先日、釣りや魚にあまり興味のない人から、「オショロコマってどんな魚?」と聞かれることがありました。
なんでも、朝の連続テレビ小説「なつぞら」の中で、会話に出てきたため、その人は気になっていたのだそうです。
誰でも産まれた時から、あらゆる魚の名前を知っているなんてことはないはずです。
図鑑で調べたり、魚屋や水族館で見たり、人から聞いたり、その人のようにテレビで名前を聞いたりして、その魚を知るという出会いの瞬間があるものでしょう。
私がオショロコマという魚と出会ったのは、ちょっと変わったことがきっかけでした。
ムツゴロウ王国。
自分が何歳の時だったかは記憶にないのですが、おそらく小学生の頃に、布団の中からビデオに録画されたテレビ番組を見ていました。
その頃は、風邪や病気で学校を休むとそうしているのがお決まりのパターンで、それに備えて母親が色々とテレビ番組を日頃から録画しておいてくれていたのです。
その日はたまたま、北海道にあるムツゴロウ王国の様子を伝える番組を見ていました。
私が子供の頃は、年に数回ムツゴロウ王国の番組が放送されていたものです。
特に畑正憲氏のファンだったわけでもありませんが、著作も読んだことがあったり、その暮らしぶりが楽しそうなので、その日も興味深く見ていました。
その番組中で、季節がいつだったかは覚えていないのですが、「年に一回、王国内を流れる川で釣りをして魚を食べる」というような行事の様子が放送されていました。
川というよりは、藪の中の水たまりというような小さな川に、国民達は突入していきます。
そして、そんな場所でちょちょっと釣りをすると、いくらでも魚が釣れてくるではありませんか。
その入れ食いになっている魚がオショロコマで、私はその時初めて存在を知りました。
当時の私の家の回りには、ろくに魚がいない環境だったので、「凄いな、王国は」とびっくりしたのを覚えています。
しかし、その頃の私は釣りをしたこともなければ興味もなく、「オショロコマというのは、ムツゴロウ王国にやたら沢山いる魚なんだ」と覚えた程度で、見てみたいとか釣りたいなどとは、特に思いもしませんでした。

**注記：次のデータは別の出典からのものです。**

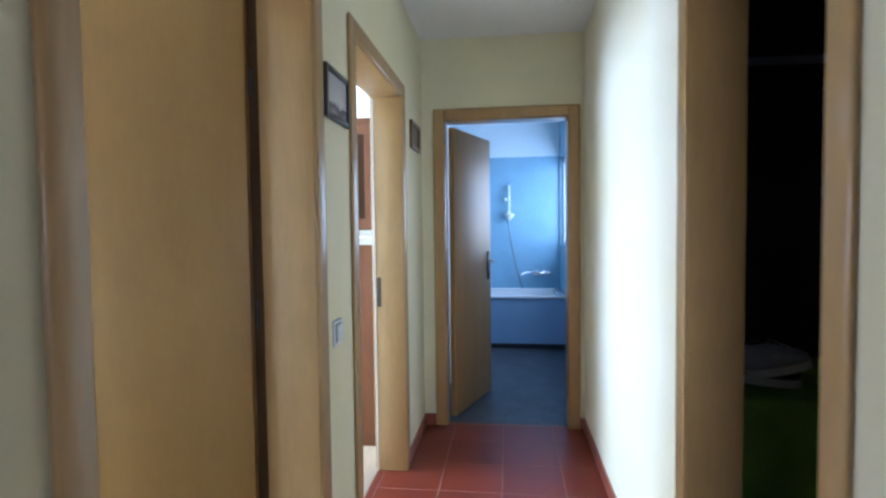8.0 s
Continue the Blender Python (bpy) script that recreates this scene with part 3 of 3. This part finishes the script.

時は流れて、いつの間にか私は釣りが著しく好きになり、オショロコマを釣る日もやってきました。
オレンジ色のお腹が水中で踊るのを見た瞬間、「あぁ、これがムツゴロウ王国で釣られていた魚か」と、急に子供時代の記憶をとり戻しました。
そして、簡単に何匹もオショロコマを釣るうちに、王国ではなぜ「一年に一度」釣りをしていたのかが、分かった気がしました。
この魚は、簡単に釣れてしまうし、移動範囲も狭そうな魚ですから、一年に何度も釣りをして食べてしまったら、小川からはあっという間に絶滅してしまうので、自分たちでルールを作って規制していたのでしょう。
ムツゴロウ王国ではこのようなルールがあったようですが、その外の北海道にはこのようなルールはありません。
昔から現在まで、ヤマメやオショロコマを根絶やしにしかねないくらい釣りまくる人々が、それなりに居るようです。
そういった人達の噂を聞いたり、妙に魚の少ない川を見つける度に、私は「みんなが、ムツゴロウ王国くらいの自制心を持っていればなぁ」と子供の頃見たテレビ番組を思い出しては、思ってしまいます。
まあ、人間は良い人ばかりではありませんから、期待するだけ無駄でしょうか。